▶ [Task details]: Set down, exactly as written, the lines from the top of the data to the line that holds "scene = bpy.context.scene", and omit the pictures.
[BEGIN]
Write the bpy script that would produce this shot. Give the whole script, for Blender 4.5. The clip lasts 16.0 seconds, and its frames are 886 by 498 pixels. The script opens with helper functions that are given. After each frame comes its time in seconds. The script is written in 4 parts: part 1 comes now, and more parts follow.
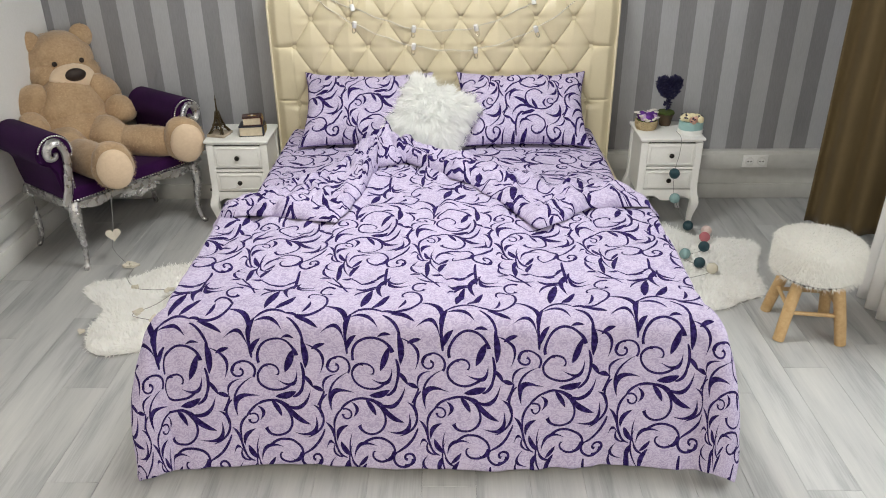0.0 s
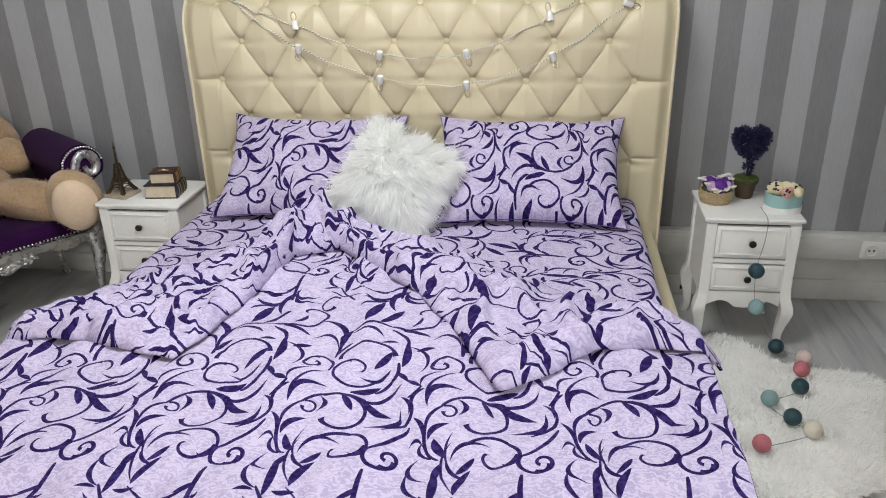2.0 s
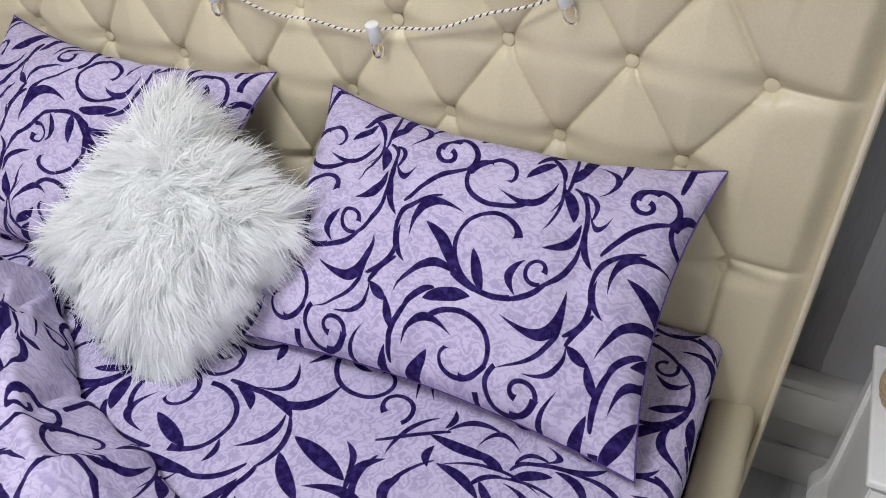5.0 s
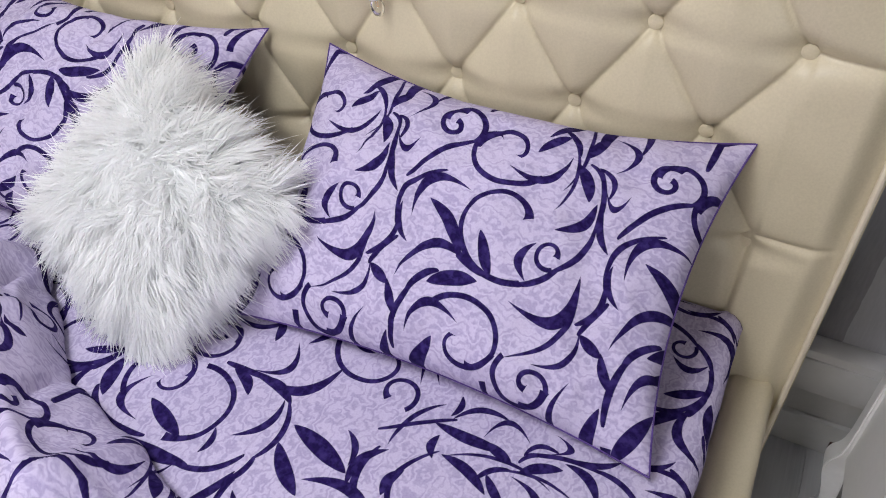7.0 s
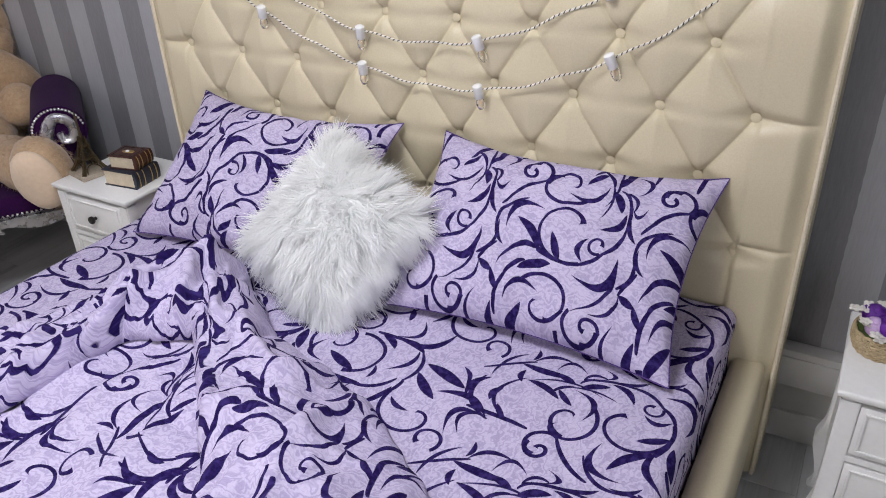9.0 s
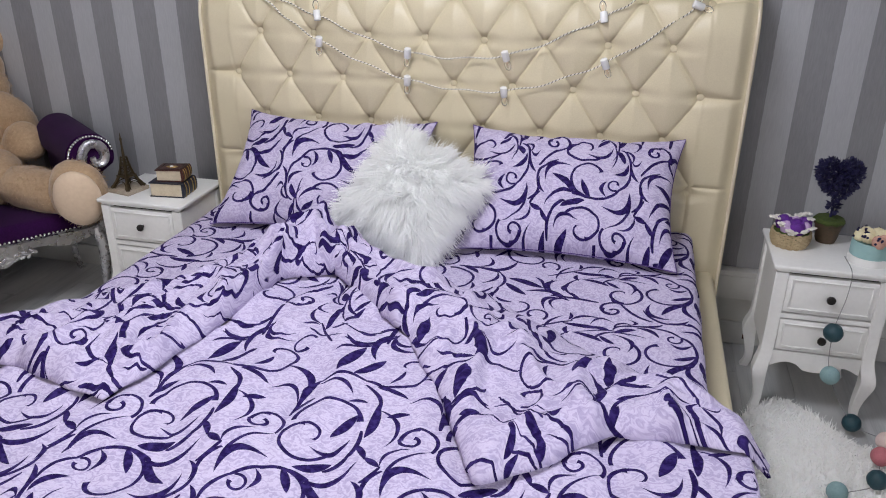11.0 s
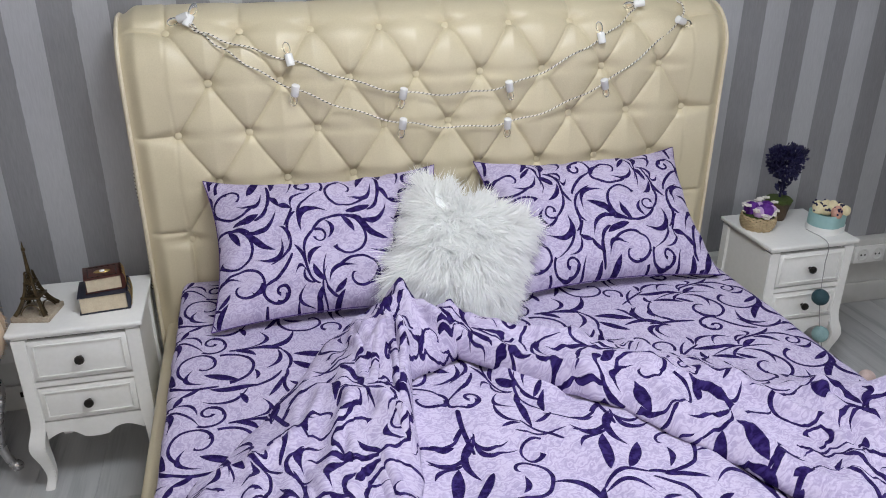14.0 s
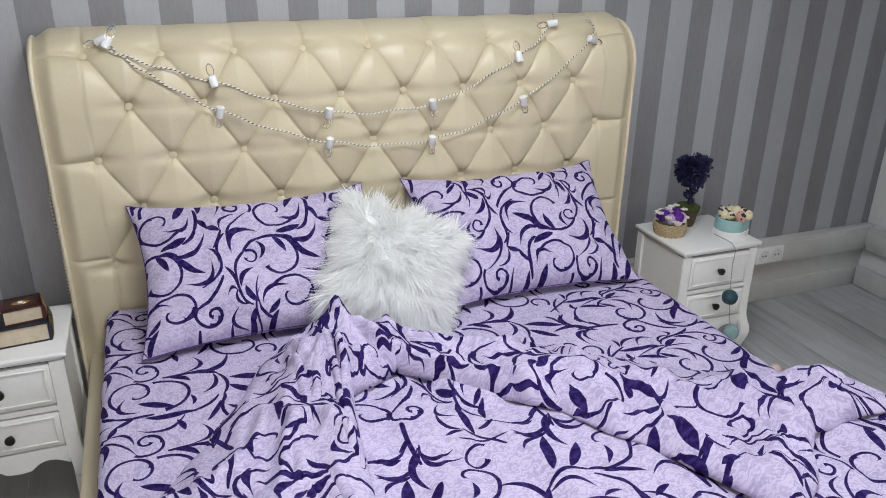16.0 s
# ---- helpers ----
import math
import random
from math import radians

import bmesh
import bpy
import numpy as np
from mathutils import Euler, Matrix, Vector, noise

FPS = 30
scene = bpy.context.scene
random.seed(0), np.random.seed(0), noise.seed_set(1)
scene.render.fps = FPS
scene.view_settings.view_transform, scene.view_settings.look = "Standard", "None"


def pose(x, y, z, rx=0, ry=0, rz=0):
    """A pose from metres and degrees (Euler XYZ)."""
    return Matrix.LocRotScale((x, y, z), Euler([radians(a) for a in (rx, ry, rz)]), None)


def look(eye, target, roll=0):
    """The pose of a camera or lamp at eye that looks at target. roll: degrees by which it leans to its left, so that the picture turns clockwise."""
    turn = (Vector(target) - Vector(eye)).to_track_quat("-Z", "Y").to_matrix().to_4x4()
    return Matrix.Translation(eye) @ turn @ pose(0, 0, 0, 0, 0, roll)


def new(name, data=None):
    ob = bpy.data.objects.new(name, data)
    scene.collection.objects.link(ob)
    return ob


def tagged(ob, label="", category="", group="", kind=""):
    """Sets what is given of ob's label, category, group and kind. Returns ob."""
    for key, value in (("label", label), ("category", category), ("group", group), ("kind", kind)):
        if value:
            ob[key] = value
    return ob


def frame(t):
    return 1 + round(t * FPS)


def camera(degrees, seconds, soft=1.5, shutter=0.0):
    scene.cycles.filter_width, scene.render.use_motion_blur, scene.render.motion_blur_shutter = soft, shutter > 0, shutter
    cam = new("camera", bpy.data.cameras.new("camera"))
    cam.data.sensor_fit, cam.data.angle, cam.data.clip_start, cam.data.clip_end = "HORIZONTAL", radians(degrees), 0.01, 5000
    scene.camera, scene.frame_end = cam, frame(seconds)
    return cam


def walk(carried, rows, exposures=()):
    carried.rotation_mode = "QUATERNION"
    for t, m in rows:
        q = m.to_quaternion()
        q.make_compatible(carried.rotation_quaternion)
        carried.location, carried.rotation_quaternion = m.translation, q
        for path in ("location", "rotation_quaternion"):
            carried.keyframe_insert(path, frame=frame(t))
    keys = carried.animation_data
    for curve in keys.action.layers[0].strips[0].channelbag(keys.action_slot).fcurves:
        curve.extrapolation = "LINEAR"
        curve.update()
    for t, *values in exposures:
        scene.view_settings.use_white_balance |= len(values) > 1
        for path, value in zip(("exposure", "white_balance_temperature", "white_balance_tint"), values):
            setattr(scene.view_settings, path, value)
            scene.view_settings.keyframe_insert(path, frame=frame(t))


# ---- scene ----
cam = camera(59.7, 16.0, soft=1.0)
RISE = 0.50  # from the path's level zero down to the floor
PATH = [
    (0, (-0.084, -0.011, 1.489), (-0.116, 1.773, 0.584), -0.5),
    (0.5, (-0.039, 0.26, 1.44), (-0.085, 2.045, 0.539), -0.5),
    (1, (0.043, 0.602, 1.324), (-0.031, 2.387, 0.427), -0.5),
    (1.5, (0.122, 0.971, 1.247), (-0.012, 2.773, 0.39), -1.3),
    (2, (0.34, 1.335, 1.171), (0.092, 3.147, 0.359), -1.3),
    (2.5, (0.479, 1.666, 1.133), (0.144, 3.46, 0.315), -0.1),
    (3, (0.661, 2.053, 1.062), (0.201, 3.781, 0.166), 0.1),
    (3.5, (0.804, 2.381, 1.101), (0.242, 4.042, 0.14), 1.2),
    (4, (0.874, 2.707, 1.088), (0.205, 4.272, 0.037), 0.4),
    (4.5, (0.773, 3.033, 1.042), (0.068, 4.534, -0.076), -0.0),
    (6.8, (0.662, 3.491, 0.996), (-0.007, 4.775, -0.385), -1.0),
    (7, (0.67, 3.369, 1.032), (-0.003, 4.696, -0.305), -0.8),
    (7.5, (0.704, 3.142, 1.091), (-0.002, 4.584, -0.102), -0.7),
    (8, (0.779, 3.009, 1.112), (0.032, 4.5, 0.009), -0.9),
    (8.5, (0.866, 2.879, 1.118), (0.049, 4.369, 0.062), -1.8),
    (9, (0.888, 2.715, 1.152), (0.014, 4.21, 0.15), -2.5),
    (9.5, (0.777, 2.412, 1.138), (-0.06, 3.976, 0.213), -2.0),
    (10, (0.748, 2.193, 1.147), (-0.034, 3.796, 0.265), -2.0),
    (10.2, (0.697, 2.079, 1.133), (-0.01, 3.734, 0.261), -1.2),
    (12.3, (0.059, 1.607, 1.111), (-0.099, 3.436, 0.319), -1.1),
    (12.5, (-0.029, 1.627, 1.134), (-0.127, 3.457, 0.332), -1.0),
    (13, (-0.335, 1.688, 1.157), (-0.262, 3.512, 0.34), -0.5),
    (13.5, (-0.588, 1.803, 1.138), (-0.34, 3.612, 0.321), -0.1),
    (14, (-0.77, 2.034, 1.179), (-0.331, 3.805, 0.36), 0.2),
    (14.5, (-1.0, 2.198, 1.177), (-0.328, 3.901, 0.372), 0.7),
    (15, (-1.169, 2.271, 1.2), (-0.361, 3.915, 0.397), 1.0),
    (15.5, (-1.092, 2.199, 1.185), (-0.303, 3.862, 0.402), 0.9),
    (16, (-0.835, 2.013, 1.189), (-0.176, 3.734, 0.413), 0.8),
]
walk(cam, [(t, pose(0, 0, RISE) @ look(eye, target, roll)) for t, eye, target, roll in PATH],
     exposures=[(0, -0.03, 6850, 5), (1.5, -0.12, 6700, 6), (3.5, -0.26, 6250, 8), (7.0, -0.21, 6300, 14), (10.0, -0.26, 6250, 14), (12.5, -0.30, 6250, 10), (14.5, -0.27, 6200, 9), (16.0, -0.25, 6250, 9)])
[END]
▶ [Finished task]:
Write the bpy script that would produce this shot. Give the whole script, for Blender 4.5. The clip lasts 16.0 seconds, and its frames are 886 by 498 pixels. The script opens with helper functions that are given. After each frame comes its time in seconds. The script is written in 4 parts: part 1 comes now, and more parts follow.
0.0 s
2.0 s
5.0 s
7.0 s
9.0 s
11.0 s
14.0 s
16.0 s
# ---- helpers ----
import math
import random
from math import radians

import bmesh
import bpy
import numpy as np
from mathutils import Euler, Matrix, Vector, noise

FPS = 30
scene = bpy.context.scene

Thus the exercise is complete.